Yeah I assumed that is how it happened, I write code in a very similar way, and tbh I personally think you did a great job of breaking down the different parsing strategies into smaller and simpler, single-purpose, implementations of a more abstract parser interface. And this approach is idiomatic Zig, with many similar examples in the stdlib. My suggestion was specifically about making it more clear what each did, either through some kind of builder interface that lets you easily create a parser based on what inputs and data you have in ur specific use case, i.e do you have a reader and writer and want to stream, do you just have a reader, how is your data delimited, what structure do you want as output, etc. And I suggested that, maybe in a bit of a rambling and round-about way (thanks @Sze for helping clarify my point), because I found it created a tiny bit of friction where it didn’t really need to exist in trying to determine what exactly each parser did, and which was the most relevant to the parsing I needed done in my code.

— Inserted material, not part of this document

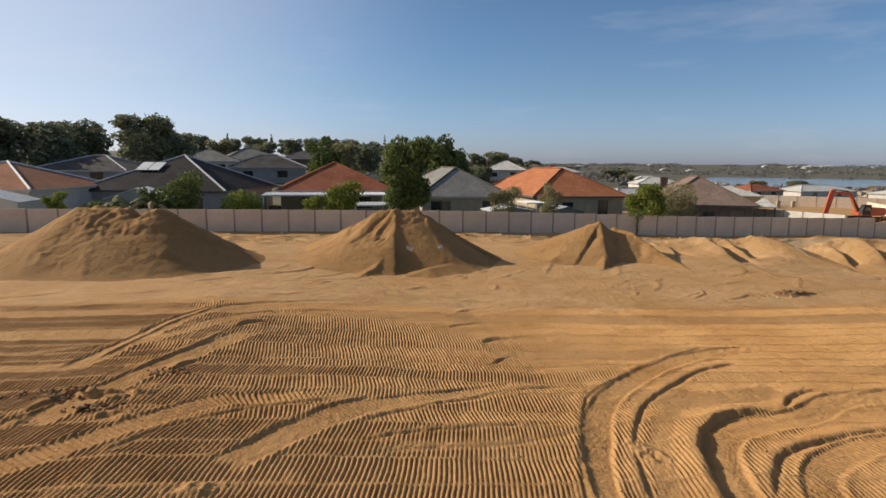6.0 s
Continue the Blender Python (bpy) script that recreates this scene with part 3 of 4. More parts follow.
ground = sheet("ground", gx_axis, gy_axis, relief, [SAND, SCRUB, PALE_SAND, DAMP_SAND, CLOD], ground_kind, gy_seam, gx_keep)
tagged(ground, "graded yellow sand pad printed with crawler tracks", "ground", kind="structure")


def height(x, y):
    return float(relief(np.array([float(x)]), np.array([float(y)]))[0])


def base_height(x, y):
    return float(land(np.array([float(x)]), np.array([float(y)]))[0])


# ---- sand heaps ----
def heap(label, cx, cy, rx, ry, shape, step=0.08, material=None):
    """A heap of sand: shape(x, y) gives its height over the ground in metres."""
    xs, ys = np.arange(cx - rx, cx + rx + step / 2, step), np.arange(cy - ry, cy + ry + step / 2, step)

    def z(x, y):
        return land(x, y) - 0.12 + shape(x, y)

    ob = sheet("mound", xs, ys, z, [material or PILE_SAND])
    return tagged(ob, label, "sand heap", group="sand heaps along the wall")


def cone(x, y, cx, cy, h, r, p=1.25, sx=1.0, sy=1.0, seed=0.0, rough=0.25):
    d = np.hypot((x - cx) / sx, (y - cy) / sy) / r
    d = d * (1 + rough * fbm(x * 0.5 + seed, y * 0.5 + seed * 2, 3))
    return h * np.clip(1 - d, 0, None) ** p


def gully(x, y, k=1.0, seed=0.0):
    """Rills, slumped lumps and crumbs on a heap's face."""
    rill = np.abs(fbm(x * 1.5 + seed, y * 0.45 + seed, 4))
    lump = np.clip(fbm(x * 2.4 + seed, y * 2.4, 3) - 0.02, 0, None)
    return k * (0.18 * fbm(x * 0.9 + seed, y * 0.8, 3) - 0.12 * rill + 0.12 * lump + 0.08 * fbm(x * 6 + seed, y * 6, 3))


def ridge(x, y, line, sl, sr, wob=0.0):
    """Sand lying at rest on both sides of a crest line of (x, y, z): sl and sr are the slopes left and right of its way."""
    z = np.full_like(x, -50.0)
    for (ax, ay, az), (bx, by, bz) in zip(line[:-1], line[1:]):
        dx, dy = bx - ax, by - ay
        L = math.hypot(dx, dy)
        s = np.clip(((x - ax) * dx + (y - ay) * dy) / L / L, 0, 1)
        qx, qy = x - ax - s * dx, y - ay - s * dy
        v = (-qx * dy + qy * dx) / L
        d = np.hypot(qx, qy)
        z = np.maximum(z, az + (bz - az) * s - d * np.where(v > 0, sr, sl))
    return z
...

mtolman · December 7, 2024, 10:27pm

I’ve made an updated (but breaking) change to how the parsers are organized. I also went back and revisited some of the methods around Row and Field structs and made them more unified (though Field still differs).

I moved the type conversions (asInt, asFloat, etc) off of the Field structs and put them in a separate namespace (and renamed them to fieldToInt, fieldToFloat, etc.). These conversions can be used on both field structs (with 2 niche exceptions).

I also added in a ParserBuilder. It doesn’t create the zero-allocation stream parser since that parser is really wonky with usage due to the zero-allocation constraint. However, the map, column, and zero-allcoation slice parsers can be made from the builder. The builder also has methods for customizing the CSV options (like delimiters, line endings, etc).

One thing I noticed was that each parser has different rules for when memory needs to be deinitialized (zero-allocation doesn’t deinitialize anything, column only deinitializes rows, and map deinitializes rows and fields). To help with that, the builder provides several methods to clean up parsers and rows, and those methods will intelligently become no-ops if nothing is needed. That way there’s a uniform way of cleaning up memory for all three main parsers. I found this helps quite a bit since when the code is first written all of the defer statements are added as normal. Then when a parser switch happens (e.g. column → zero allocating slice or vice versa), it’s generally a matter of fixing build errors and the memory cleanup is already handled (as opposed to fix build errors and then remember to add defer statements).

New version is published as 0.7.0. Release notes go into more details.